Records with scene code:
····················

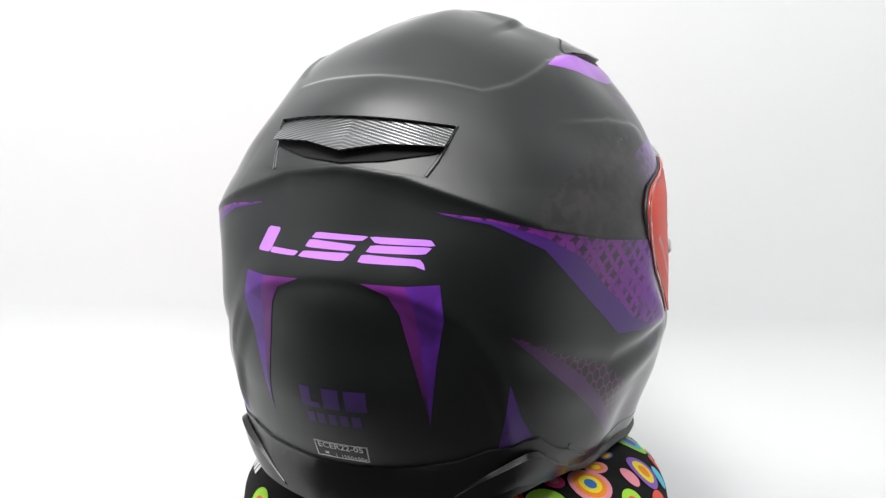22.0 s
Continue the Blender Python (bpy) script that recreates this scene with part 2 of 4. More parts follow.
# clear shield: see-through with a real gloss
n = Nodes("clear_shield")
tr = n.node("ShaderNodeBsdfTransparent")
tr.inputs[0].default_value = (0.965, 0.97, 0.97, 1)
gl = n.node("ShaderNodeBsdfGlossy")
gl.inputs["Roughness"].default_value = 0.02
fr = n.node("ShaderNodeLayerWeight")
fr.inputs[0].default_value = 0.5
gloss = n.math("ADD", n.math("MULTIPLY", n.math("POWER", fr.outputs["Facing"], 2.8), 0.90), 0.090)
mx = n.node("ShaderNodeMixShader")
n.tree.links.new(gloss, mx.inputs[0])
n.tree.links.new(tr.outputs[0], mx.inputs[1])
n.tree.links.new(gl.outputs[0], mx.inputs[2])
n.tree.links.new(mx.outputs[0], n.out.inputs[0])
M["clear"] = n.mat
# pale colour paints highlights on edges; only the lock pin is pale itself
M["lip"] = plain("pale_highlight_and_pin", (0.50, 0.50, 0.505), 0.08, vary=0.3, vary_scale=120)
# red light carried through the clear edge, painted as base colour
M["red_edge"] = plain("red_lit_shield_edge", (0.42, 0.050, 0.035), 0.10, vary=0.4, vary_scale=90)
M["tab"] = plain("clear_moulded_tab", (0.15, 0.15, 0.152), 0.07, 0, 0.8, vary=0.5, vary_scale=160)

n = Nodes("black_jersey")
n.set(n.mix(n.noise(300.0), (0.005, 0.005, 0.0055), (0.011, 0.011, 0.012)), 0.85, 0, 0.15)
n.bump(n.noise(1500.0, 2.0), 0.4, 0.0006)
M["jersey"] = n.mat


def cloth_print(name, color):
    n = Nodes(name)
    n.set(n.mix(n.noise(500.0), tuple(c * 0.85 for c in color), color), 0.8, 0, 0.3)
    n.bump(n.noise(1500.0, 2.0), 0.3, 0.0006)
    return n.mat


DYE = {
    "green": (0.36, 0.72, 0.05), "purple": (0.26, 0.11, 0.50), "coral": (0.80, 0.10, 0.07), "cyan": (0.10, 0.55, 0.75),
    "teal": (0.02, 0.35, 0.14), "rose": (0.75, 0.05, 0.22), "blue": (0.03, 0.16, 0.48), "yellow": (0.85, 0.70, 0.03),
    "orange": (0.85, 0.26, 0.02), "pink": (0.80, 0.28, 0.36), "sage": (0.42, 0.60, 0.48), "red": (0.70, 0.03, 0.02),
    "black": (0.012, 0.012, 0.013), "white": (0.8, 0.8, 0.8), "lilac": (0.48, 0.36, 0.68),
}
DYED = {k: cloth_print("jersey_print_" + k, v) for k, v in DYE.items()}

n = Nodes("white_box_card")
n.set(n.mix(n.noise(3.0, 2.0), (0.635, 0.645, 0.652), (0.660, 0.667, 0.672)), 0.7, 0, 0.2)
M["card"] = n.mat
M["table"] = plain("dark_unseen_table", (0.022, 0.020, 0.019), 0.5, vary=0.2, vary_scale=6)
M["room"] = plain("grey_room_paint", (0.50, 0.50, 0.505), 0.8, vary=0.2, vary_scale=1.5)


def satin(mat, rough, ior=1.55):
    """Matt varnish: a dull base under a soft gloss without the long tail."""
    tree = mat.node_tree
    old, out = tree.nodes["Principled BSDF"], tree.nodes["Material Output"]
    base, gloss, mix, edge = (tree.nodes.new(k) for k in ("ShaderNodeBsdfDiffuse", "ShaderNodeBsdfGlossy", "ShaderNodeMixShader", "ShaderNodeFresnel"))
    gloss.distribution = "BECKMANN"
    gloss.inputs["Roughness"].default_value = rough
    edge.inputs["IOR"].default_value = ior
    if old.inputs["Base Color"].is_linked:
        tree.links.new(old.inputs["Base Color"].links[0].from_socket, base.inputs["Color"])
    else:
        base.inputs["Color"].default_value = old.inputs["Base Color"].default_value
    if old.inputs["Normal"].is_linked:
        normal = old.inputs["Normal"].links[0].from_socket
        for node in (base, gloss):
            tree.links.new(normal, node.inputs["Normal"])
    tree.links.new(edge.outputs[0], mix.inputs[0])
    tree.links.new(base.outputs[0], mix.inputs[1])
    tree.links.new(gloss.outputs[0], mix.inputs[2])
    tree.links.new(mix.outputs[0], out.inputs[0])
    tree.nodes.remove(old)


for key in ("shell", "band", "band_edge", "brow", "stripe", "mauve", "grey_stars", "dust", "chain", "spear", "cluster", "star_violet", "lace", "tooth", "tooth_inner", "stars", "ghost", "jaw_print", "dim_print", "lilac", "pink"):
    satin(M[key], 0.47, 1.56)
satin(M["chin_purple"], 0.36)
satin(M["trim"], 0.34)
satin(M["skirt"], 0.30)

# ---- mesh helpers ----


def part(name, bm, material, parent=None, label="", smooth=True):
    me = bpy.data.meshes.new(name)
    bm.to_mesh(me)
    bm.free()
    mats = material if isinstance(material, (list, tuple)) else [material]
    for m in mats:
        me.materials.append(m)
    if smooth:
        me.polygons.foreach_set("use_smooth", [True] * len(me.polygons))
    ob = new(name, me)
    if parent is not None:
        ob.parent = parent
    if label:
        tagged(ob, label)
    return ob


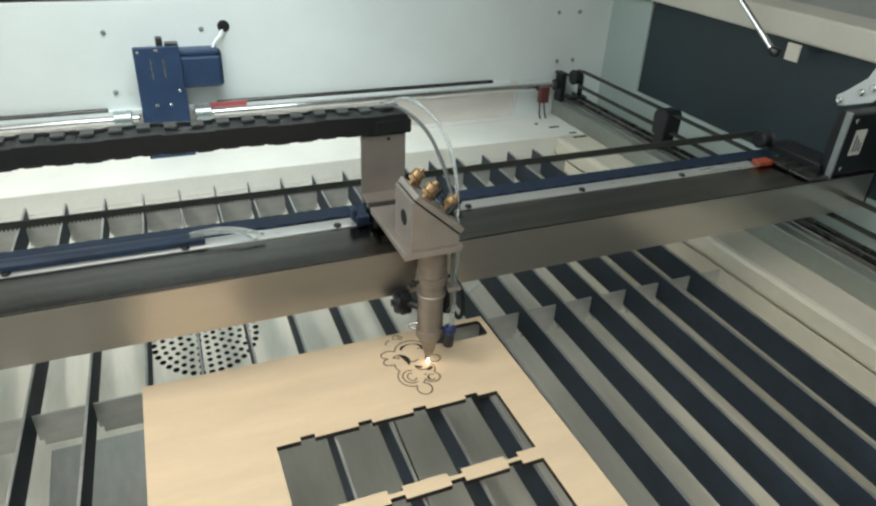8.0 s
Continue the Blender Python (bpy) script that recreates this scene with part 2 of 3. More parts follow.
def thing(name, at, label, category, group="", kind=""):
    ob = new(name)
    ob.location = at
    ob.empty_display_size = 0.02
    return tagged(ob, label, category, group, kind)


def solid(name, bm, mats, label, category, group="", kind="", at=(0, 0, 0)):
    ob = link_mesh(name, bm, mats, Vector(at))
    ob.location = at
    return tagged(ob, label, category, group, kind)


def B(*a, **k):
    return box(bmesh.new(), *a, **k)


# ---------------------------------------------------------------- plan (metres)
LEDGE_Z, TRAY_Z, TRAY_RISE = -0.018, -0.130, 0.14
SLAT_TOP, SLAT_X, PITCH, SLANT = -0.0045, 0.5750, 0.0440, 0.020
BED_L, BED_R, BED_F, BED_B = -0.72, 0.668, -0.50, 0.462
WALL_B, WALL_R, WALL_L, WALL_F = 0.582, 0.828, -0.86, -0.66
RIM_Z = 0.203

# ---------------------------------------------------------------- the workshop round the machine
RX0, RX1, RY0, RY1 = -2.4, 1.6, -2.0, 2.3
solid("room_floor", B(RX0, RX1, RY0, RY1, -0.95, -0.90), CONCRETE, "grey concrete workshop floor", "floor", kind="structure")
solid("room_ceiling", B(RX0, RX1, RY0, RY1, 1.70, 1.75), CEILINGPAINT, "plain grey workshop ceiling", "ceiling", kind="structure")
solid("room_wall_back", B(RX0, RX1, RY1, RY1 + 0.1, -0.90, 1.70), ROOM, "plain grey workshop wall", "wall", kind="structure")
solid("room_wall_front", B(RX0, RX1, RY0 - 0.1, RY0, -0.90, 1.70), ROOM, "plain grey workshop wall", "wall", kind="structure")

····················

BRIEF:
Every record above should be transcribed exactly; the pictures stay out of the copy.

PROBLEM SOLUTION:
22.0 s
Continue the Blender Python (bpy) script that recreates this scene with part 2 of 4. More parts follow.
# clear shield: see-through with a real gloss
n = Nodes("clear_shield")
tr = n.node("ShaderNodeBsdfTransparent")
tr.inputs[0].default_value = (0.965, 0.97, 0.97, 1)
gl = n.node("ShaderNodeBsdfGlossy")
gl.inputs["Roughness"].default_value = 0.02
fr = n.node("ShaderNodeLayerWeight")
fr.inputs[0].default_value = 0.5
gloss = n.math("ADD", n.math("MULTIPLY", n.math("POWER", fr.outputs["Facing"], 2.8), 0.90), 0.090)
mx = n.node("ShaderNodeMixShader")
n.tree.links.new(gloss, mx.inputs[0])
n.tree.links.new(tr.outputs[0], mx.inputs[1])
n.tree.links.new(gl.outputs[0], mx.inputs[2])
n.tree.links.new(mx.outputs[0], n.out.inputs[0])
M["clear"] = n.mat
# pale colour paints highlights on edges; only the lock pin is pale itself
M["lip"] = plain("pale_highlight_and_pin", (0.50, 0.50, 0.505), 0.08, vary=0.3, vary_scale=120)
# red light carried through the clear edge, painted as base colour
M["red_edge"] = plain("red_lit_shield_edge", (0.42, 0.050, 0.035), 0.10, vary=0.4, vary_scale=90)
M["tab"] = plain("clear_moulded_tab", (0.15, 0.15, 0.152), 0.07, 0, 0.8, vary=0.5, vary_scale=160)

n = Nodes("black_jersey")
n.set(n.mix(n.noise(300.0), (0.005, 0.005, 0.0055), (0.011, 0.011, 0.012)), 0.85, 0, 0.15)
n.bump(n.noise(1500.0, 2.0), 0.4, 0.0006)
M["jersey"] = n.mat


def cloth_print(name, color):
    n = Nodes(name)
    n.set(n.mix(n.noise(500.0), tuple(c * 0.85 for c in color), color), 0.8, 0, 0.3)
    n.bump(n.noise(1500.0, 2.0), 0.3, 0.0006)
    return n.mat


DYE = {
    "green": (0.36, 0.72, 0.05), "purple": (0.26, 0.11, 0.50), "coral": (0.80, 0.10, 0.07), "cyan": (0.10, 0.55, 0.75),
    "teal": (0.02, 0.35, 0.14), "rose": (0.75, 0.05, 0.22), "blue": (0.03, 0.16, 0.48), "yellow": (0.85, 0.70, 0.03),
    "orange": (0.85, 0.26, 0.02), "pink": (0.80, 0.28, 0.36), "sage": (0.42, 0.60, 0.48), "red": (0.70, 0.03, 0.02),
    "black": (0.012, 0.012, 0.013), "white": (0.8, 0.8, 0.8), "lilac": (0.48, 0.36, 0.68),
}
DYED = {k: cloth_print("jersey_print_" + k, v) for k, v in DYE.items()}

n = Nodes("white_box_card")
n.set(n.mix(n.noise(3.0, 2.0), (0.635, 0.645, 0.652), (0.660, 0.667, 0.672)), 0.7, 0, 0.2)
M["card"] = n.mat
M["table"] = plain("dark_unseen_table", (0.022, 0.020, 0.019), 0.5, vary=0.2, vary_scale=6)
M["room"] = plain("grey_room_paint", (0.50, 0.50, 0.505), 0.8, vary=0.2, vary_scale=1.5)


def satin(mat, rough, ior=1.55):
    """Matt varnish: a dull base under a soft gloss without the long tail."""
    tree = mat.node_tree
    old, out = tree.nodes["Principled BSDF"], tree.nodes["Material Output"]
    base, gloss, mix, edge = (tree.nodes.new(k) for k in ("ShaderNodeBsdfDiffuse", "ShaderNodeBsdfGlossy", "ShaderNodeMixShader", "ShaderNodeFresnel"))
    gloss.distribution = "BECKMANN"
    gloss.inputs["Roughness"].default_value = rough
    edge.inputs["IOR"].default_value = ior
    if old.inputs["Base Color"].is_linked:
        tree.links.new(old.inputs["Base Color"].links[0].from_socket, base.inputs["Color"])
    else:
        base.inputs["Color"].default_value = old.inputs["Base Color"].default_value
    if old.inputs["Normal"].is_linked:
        normal = old.inputs["Normal"].links[0].from_socket
        for node in (base, gloss):
            tree.links.new(normal, node.inputs["Normal"])
    tree.links.new(edge.outputs[0], mix.inputs[0])
    tree.links.new(base.outputs[0], mix.inputs[1])
    tree.links.new(gloss.outputs[0], mix.inputs[2])
    tree.links.new(mix.outputs[0], out.inputs[0])
    tree.nodes.remove(old)


for key in ("shell", "band", "band_edge", "brow", "stripe", "mauve", "grey_stars", "dust", "chain", "spear", "cluster", "star_violet", "lace", "tooth", "tooth_inner", "stars", "ghost", "jaw_print", "dim_print", "lilac", "pink"):
    satin(M[key], 0.47, 1.56)
satin(M["chin_purple"], 0.36)
satin(M["trim"], 0.34)
satin(M["skirt"], 0.30)

# ---- mesh helpers ----


def part(name, bm, material, parent=None, label="", smooth=True):
    me = bpy.data.meshes.new(name)
    bm.to_mesh(me)
    bm.free()
    mats = material if isinstance(material, (list, tuple)) else [material]
    for m in mats:
        me.materials.append(m)
    if smooth:
        me.polygons.foreach_set("use_smooth", [True] * len(me.polygons))
    ob = new(name, me)
    if parent is not None:
        ob.parent = parent
    if label:
        tagged(ob, label)
    return ob


8.0 s
Continue the Blender Python (bpy) script that recreates this scene with part 2 of 3. More parts follow.
def thing(name, at, label, category, group="", kind=""):
    ob = new(name)
    ob.location = at
    ob.empty_display_size = 0.02
    return tagged(ob, label, category, group, kind)


def solid(name, bm, mats, label, category, group="", kind="", at=(0, 0, 0)):
    ob = link_mesh(name, bm, mats, Vector(at))
    ob.location = at
    return tagged(ob, label, category, group, kind)


def B(*a, **k):
    return box(bmesh.new(), *a, **k)


# ---------------------------------------------------------------- plan (metres)
LEDGE_Z, TRAY_Z, TRAY_RISE = -0.018, -0.130, 0.14
SLAT_TOP, SLAT_X, PITCH, SLANT = -0.0045, 0.5750, 0.0440, 0.020
BED_L, BED_R, BED_F, BED_B = -0.72, 0.668, -0.50, 0.462
WALL_B, WALL_R, WALL_L, WALL_F = 0.582, 0.828, -0.86, -0.66
RIM_Z = 0.203

# ---------------------------------------------------------------- the workshop round the machine
RX0, RX1, RY0, RY1 = -2.4, 1.6, -2.0, 2.3
solid("room_floor", B(RX0, RX1, RY0, RY1, -0.95, -0.90), CONCRETE, "grey concrete workshop floor", "floor", kind="structure")
solid("room_ceiling", B(RX0, RX1, RY0, RY1, 1.70, 1.75), CEILINGPAINT, "plain grey workshop ceiling", "ceiling", kind="structure")
solid("room_wall_back", B(RX0, RX1, RY1, RY1 + 0.1, -0.90, 1.70), ROOM, "plain grey workshop wall", "wall", kind="structure")
solid("room_wall_front", B(RX0, RX1, RY0 - 0.1, RY0, -0.90, 1.70), ROOM, "plain grey workshop wall", "wall", kind="structure")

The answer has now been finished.